Within a cluster, the core is the dominant node alongside other sizable nodes like elm/html, elm/json, and elm/browser. These general packages dwarf the size of most other packages. Due to Elm's focus on building web apps, this is no surprise.

Elm strives for consistency in everything from API design to documentation formatting, encouraging package authors to publish general, stable solutions for well-defined problems. As a result, packages don't often "compete" with one another, and the community doesn't fracture easily. This, combined with the common core package, results in the latest cluster forming a fairly uniform ball.

Conclusion

The Elm Package API provides a complete list of packages, and the mapping between an Elm package and a GitHub repo supplies the necessary JSON package definitions. The data is large enough to show something interesting, but still small enough that it can be explored with some for loops. ngraph handles all the graph-related details.

The resulting visualization looks great and is fun to explore! The structure reflects the history of major Elm updates and the growing community around it. The other package managers likely tell their own stories as this is a great way to explore graphs that should be applied to other datasets.

Take a look for yourself, and let me know if you find anything interesting!

Special thanks to Andrei Kashcha for creating ngraph and Code Galaxies.

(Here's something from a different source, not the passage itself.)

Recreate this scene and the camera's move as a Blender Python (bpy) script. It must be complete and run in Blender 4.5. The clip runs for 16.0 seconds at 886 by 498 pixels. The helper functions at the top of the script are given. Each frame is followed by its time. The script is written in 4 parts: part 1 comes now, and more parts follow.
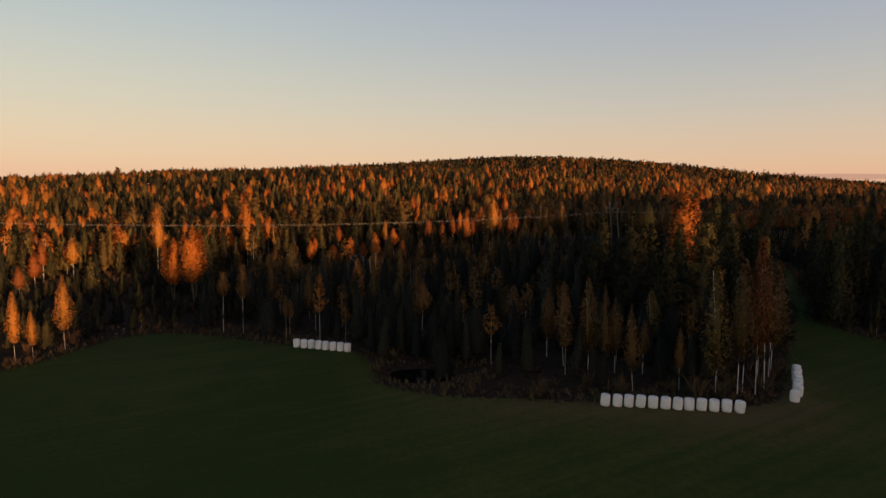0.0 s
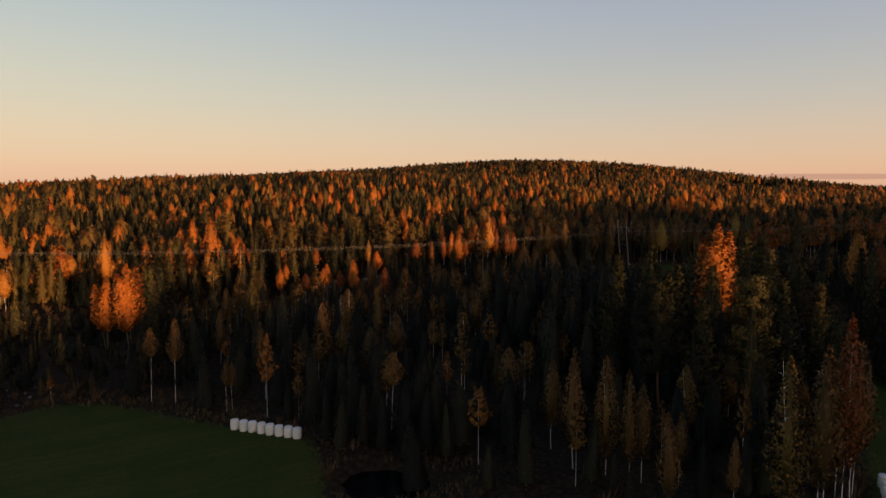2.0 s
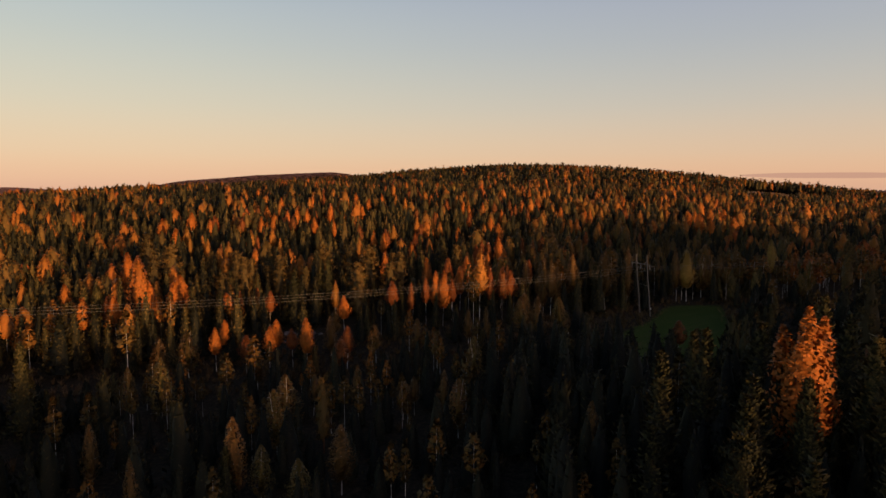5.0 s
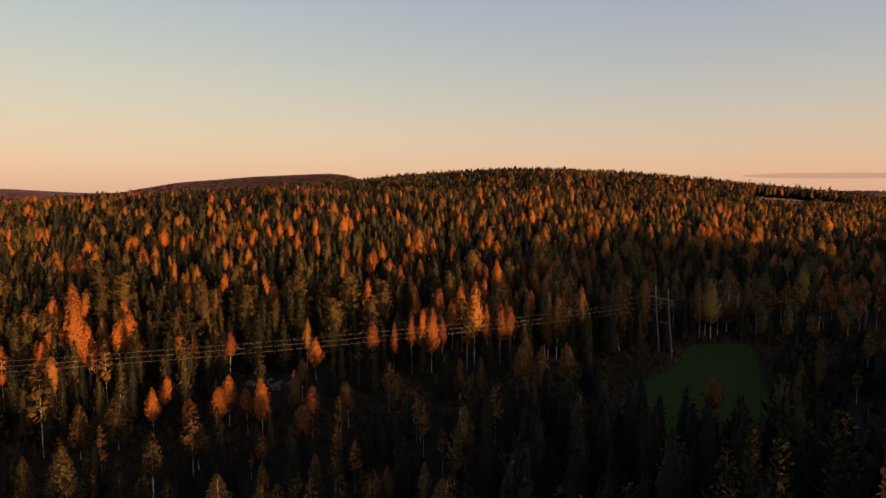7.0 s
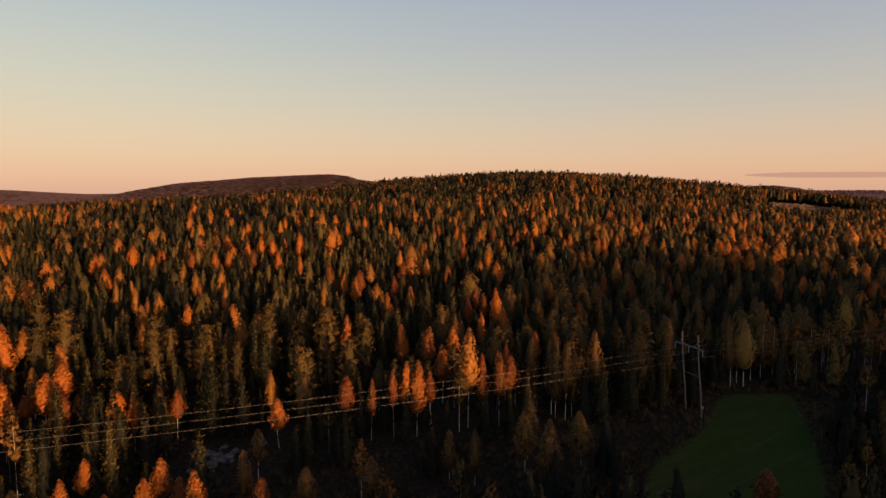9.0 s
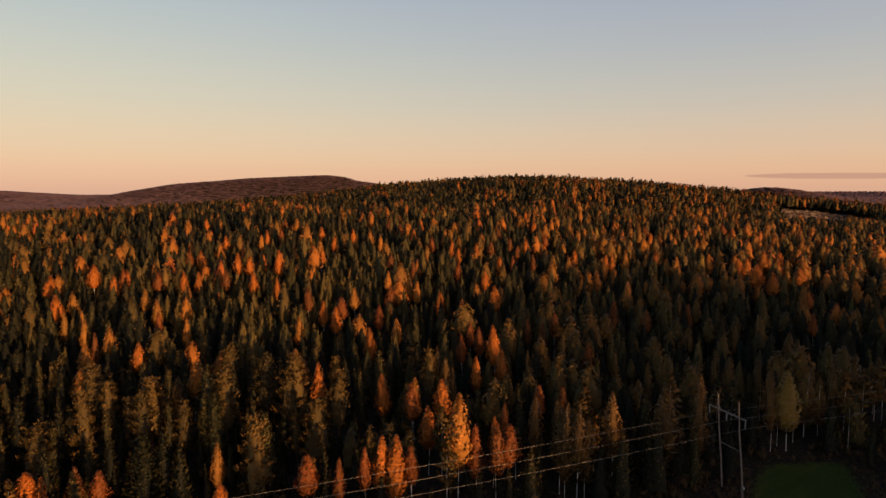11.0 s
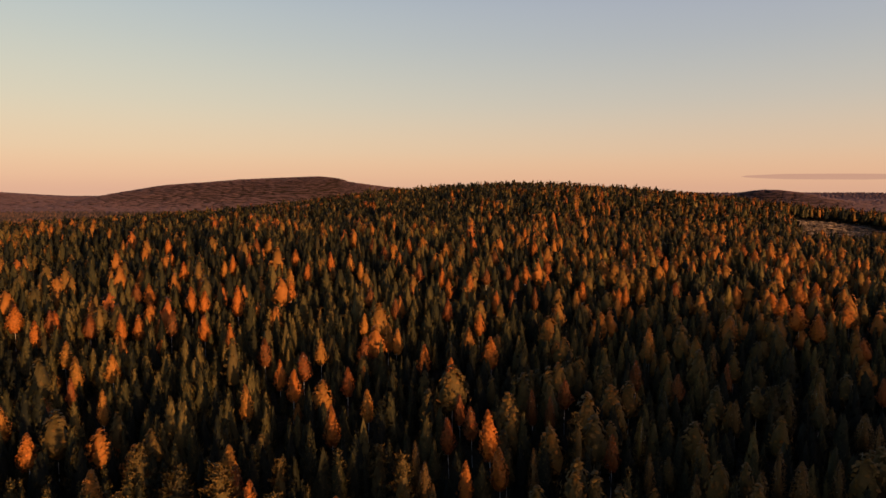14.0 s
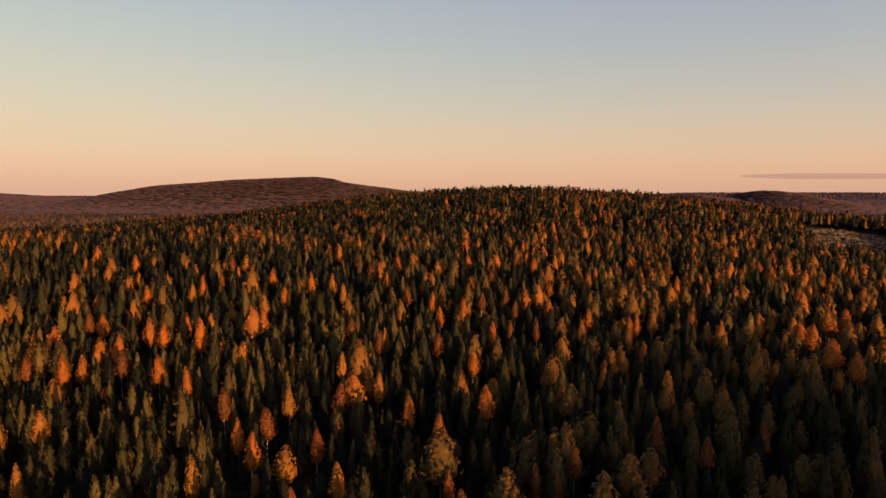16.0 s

View the full source code and the resulting visualization featured in this post.


Notes

1. Elm follows SemVer where new functionality can be added in a minor version but any breaking change requires a new major version. As a result, these ranges tend begin at a minor version and end before the next major version. Elm's tooling can guarantee that packages follow SemVer (to some degree) since the exposed interface is statically typed.